* What to work on *
Every line below that contains "with" is to be copied.

* Provided material *
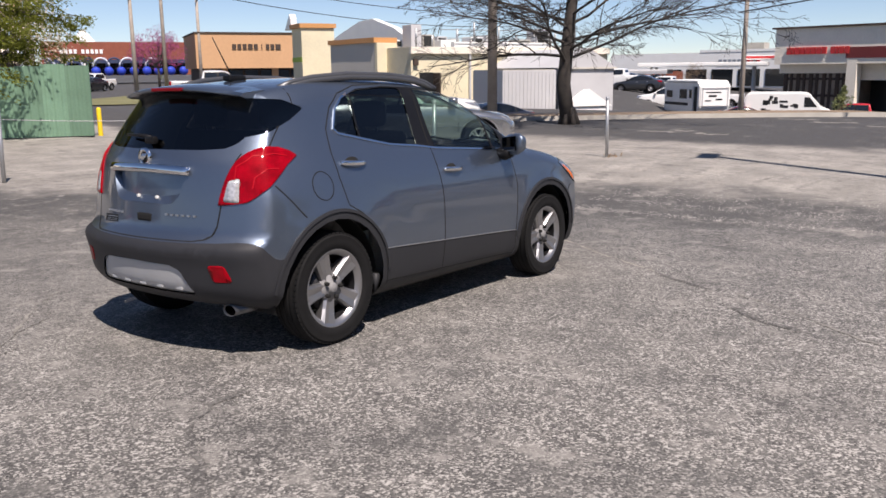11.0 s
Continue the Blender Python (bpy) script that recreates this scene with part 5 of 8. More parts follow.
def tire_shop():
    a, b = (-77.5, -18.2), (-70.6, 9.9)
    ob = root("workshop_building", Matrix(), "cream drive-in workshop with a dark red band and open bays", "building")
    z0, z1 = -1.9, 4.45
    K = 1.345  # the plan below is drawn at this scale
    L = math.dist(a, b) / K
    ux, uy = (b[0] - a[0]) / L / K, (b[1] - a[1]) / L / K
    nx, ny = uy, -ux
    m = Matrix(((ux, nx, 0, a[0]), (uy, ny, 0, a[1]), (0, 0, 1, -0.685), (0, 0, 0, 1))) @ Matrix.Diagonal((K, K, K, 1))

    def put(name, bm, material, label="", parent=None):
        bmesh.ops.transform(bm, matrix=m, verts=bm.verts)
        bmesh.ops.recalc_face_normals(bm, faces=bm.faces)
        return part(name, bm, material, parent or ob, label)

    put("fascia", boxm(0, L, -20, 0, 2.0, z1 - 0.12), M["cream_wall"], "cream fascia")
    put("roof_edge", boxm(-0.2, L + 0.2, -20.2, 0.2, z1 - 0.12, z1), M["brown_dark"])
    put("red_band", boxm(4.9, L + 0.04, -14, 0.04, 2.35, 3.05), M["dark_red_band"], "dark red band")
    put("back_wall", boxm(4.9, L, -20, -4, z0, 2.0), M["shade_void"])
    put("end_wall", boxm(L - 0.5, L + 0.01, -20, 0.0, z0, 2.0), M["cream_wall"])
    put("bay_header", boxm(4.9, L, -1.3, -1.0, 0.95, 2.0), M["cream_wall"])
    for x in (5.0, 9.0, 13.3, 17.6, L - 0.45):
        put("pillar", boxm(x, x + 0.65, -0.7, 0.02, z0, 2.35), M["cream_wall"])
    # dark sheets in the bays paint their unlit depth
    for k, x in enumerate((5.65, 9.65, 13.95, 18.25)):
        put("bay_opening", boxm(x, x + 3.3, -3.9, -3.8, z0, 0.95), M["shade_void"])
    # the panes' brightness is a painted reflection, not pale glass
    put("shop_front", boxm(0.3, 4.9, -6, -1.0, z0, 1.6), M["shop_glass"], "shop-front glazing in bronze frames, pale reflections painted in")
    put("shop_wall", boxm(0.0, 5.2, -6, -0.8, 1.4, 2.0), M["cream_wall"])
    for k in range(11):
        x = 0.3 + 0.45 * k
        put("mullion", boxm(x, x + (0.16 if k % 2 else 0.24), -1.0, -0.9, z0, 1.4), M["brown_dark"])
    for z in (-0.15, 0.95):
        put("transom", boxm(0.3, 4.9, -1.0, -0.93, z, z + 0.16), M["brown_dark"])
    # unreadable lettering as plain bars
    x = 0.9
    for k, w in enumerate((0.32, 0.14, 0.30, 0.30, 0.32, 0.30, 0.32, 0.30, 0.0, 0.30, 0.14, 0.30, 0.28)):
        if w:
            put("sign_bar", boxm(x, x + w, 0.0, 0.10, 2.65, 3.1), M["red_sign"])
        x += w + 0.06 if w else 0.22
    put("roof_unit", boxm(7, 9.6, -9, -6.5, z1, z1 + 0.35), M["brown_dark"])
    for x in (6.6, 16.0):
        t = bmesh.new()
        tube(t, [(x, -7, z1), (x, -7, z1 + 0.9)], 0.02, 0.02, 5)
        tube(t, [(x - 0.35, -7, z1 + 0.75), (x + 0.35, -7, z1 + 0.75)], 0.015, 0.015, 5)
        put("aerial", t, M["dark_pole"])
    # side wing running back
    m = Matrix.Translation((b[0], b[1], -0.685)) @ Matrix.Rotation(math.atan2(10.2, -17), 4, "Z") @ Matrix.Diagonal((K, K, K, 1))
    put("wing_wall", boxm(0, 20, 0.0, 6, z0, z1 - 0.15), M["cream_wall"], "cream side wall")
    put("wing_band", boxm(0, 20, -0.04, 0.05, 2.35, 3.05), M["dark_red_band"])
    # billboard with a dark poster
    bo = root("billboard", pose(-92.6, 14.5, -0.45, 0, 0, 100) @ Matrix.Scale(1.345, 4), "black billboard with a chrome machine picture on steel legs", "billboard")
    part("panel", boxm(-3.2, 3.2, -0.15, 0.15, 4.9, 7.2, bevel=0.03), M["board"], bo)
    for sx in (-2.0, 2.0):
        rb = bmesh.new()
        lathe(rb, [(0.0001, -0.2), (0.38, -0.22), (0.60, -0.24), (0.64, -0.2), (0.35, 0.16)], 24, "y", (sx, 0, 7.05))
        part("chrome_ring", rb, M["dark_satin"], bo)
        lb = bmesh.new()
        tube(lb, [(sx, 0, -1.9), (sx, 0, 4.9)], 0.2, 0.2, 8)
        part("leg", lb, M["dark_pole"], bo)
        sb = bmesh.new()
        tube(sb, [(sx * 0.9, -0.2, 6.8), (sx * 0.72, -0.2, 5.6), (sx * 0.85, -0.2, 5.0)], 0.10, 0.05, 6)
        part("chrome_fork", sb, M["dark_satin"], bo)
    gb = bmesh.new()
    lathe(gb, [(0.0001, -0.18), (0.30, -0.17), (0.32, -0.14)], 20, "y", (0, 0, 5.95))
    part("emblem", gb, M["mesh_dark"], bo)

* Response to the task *
Continue the Blender Python (bpy) script that recreates this scene with part 5 of 8. More parts follow.
    ob = root("workshop_building", Matrix(), "cream drive-in workshop with a dark red band and open bays", "building")
    # billboard with a dark poster
    bo = root("billboard", pose(-92.6, 14.5, -0.45, 0, 0, 100) @ Matrix.Scale(1.345, 4), "black billboard with a chrome machine picture on steel legs", "billboard")